Я безумно люблю Манхэттен. Если кто-то из моих друзей оказался в Нью-Йорке впервые, я веду его на Манхэттен, и переживаю его радость и изумление вместе с ним, и вообще чувствую себя так, как будто я имею к созданию этого самого Манхэттена какое-то отношение. С чего бы это?
Я раньше думал — люблю за архитектуру. Эти великие небоскребы, рожденные небывалым полетом инженерной и художественной мысли, из зданий будущего на наших глазах превратились в милое ретро — как же летит время! И город приобрел новое обаяние: нигде в мире больше нет такого ансамбля ретронебоскребов (наши сталинские высотки, одиноко торчащие из коровьей лепешки старой Москвы, считать не будем). Вот интересно, строят на Манхэттене новые, современные высотные здания — земля-то на вес золота! — а они уже из другой эстетики. Такие сейчас строят везде — и в Китае, и в Сингапуре, и все они какие-то инкубаторские, хотя и разные, — дух изменился, мир изменился. А старый Манхэттен стоит.
Теперь понял — конечно, за архитектуру тоже, но главное — за другое: на Манхэттене как нигде чувствуется пространство личной свободы каждого человека, по нему идущего. Независимо от плотности потока. Мало того, ты вдруг понимаешь, что и ты окружен таким же собственным пространством. Надо же, а в Москве ничего похожего не ощущалось! Пространство это не мало и не велико и имеет четкие границы, как кокон, и находиться внутри него — очень непривычное и совершенно божественное ощущение. Поэтому обязательная поголовная рациональная вежливость. (Помню, любили у нас сетовать на то, что американцы-де неискренне улыбаются. Конечно, неискренне — это форма общения. И лучше формальная улыбка, чем искренняя злобная харя.) Поэтому ты можешь выйти на Бродвей в розовых колготках и с ведром на голове — никто на тебя не посмотрит.
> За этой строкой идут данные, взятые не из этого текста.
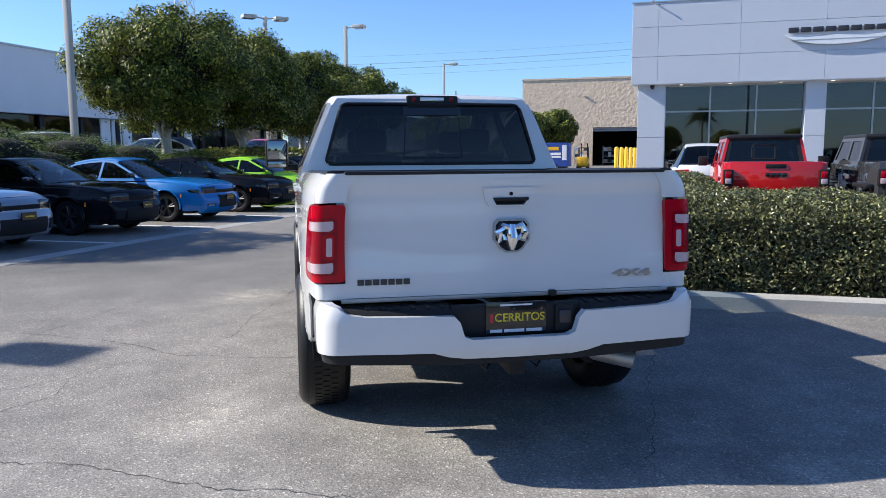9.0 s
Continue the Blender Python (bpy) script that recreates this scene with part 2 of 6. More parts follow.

До тех пор, пока твой демарш не начнет задевать пространства личной свободы других граждан — тут тебе быстро объяснят, где ты не прав. Поэтому — калейдоскоп наций, оттенков кожи, акцентов — и все равны, даже бродяга, с достоинством стреляющий мелочь у прохожих. Лозунг «Америка для белых» умер где-то полвека назад. Примерно на столько мы от них и отстаем. Поэтому энергия города очень схожа с московской, и градус ее столь же высок, но при этом она совершенно лишена негатива и агрессии, висящих над москвичами черной тучей. Да нет, конечно, хватает и тут проблем, в том числе и этнических, и любой американец будет рассказывать вам о них до утра — я говорю об ощущении человека, приехавшего издалека и вышедшего на Манхэттен.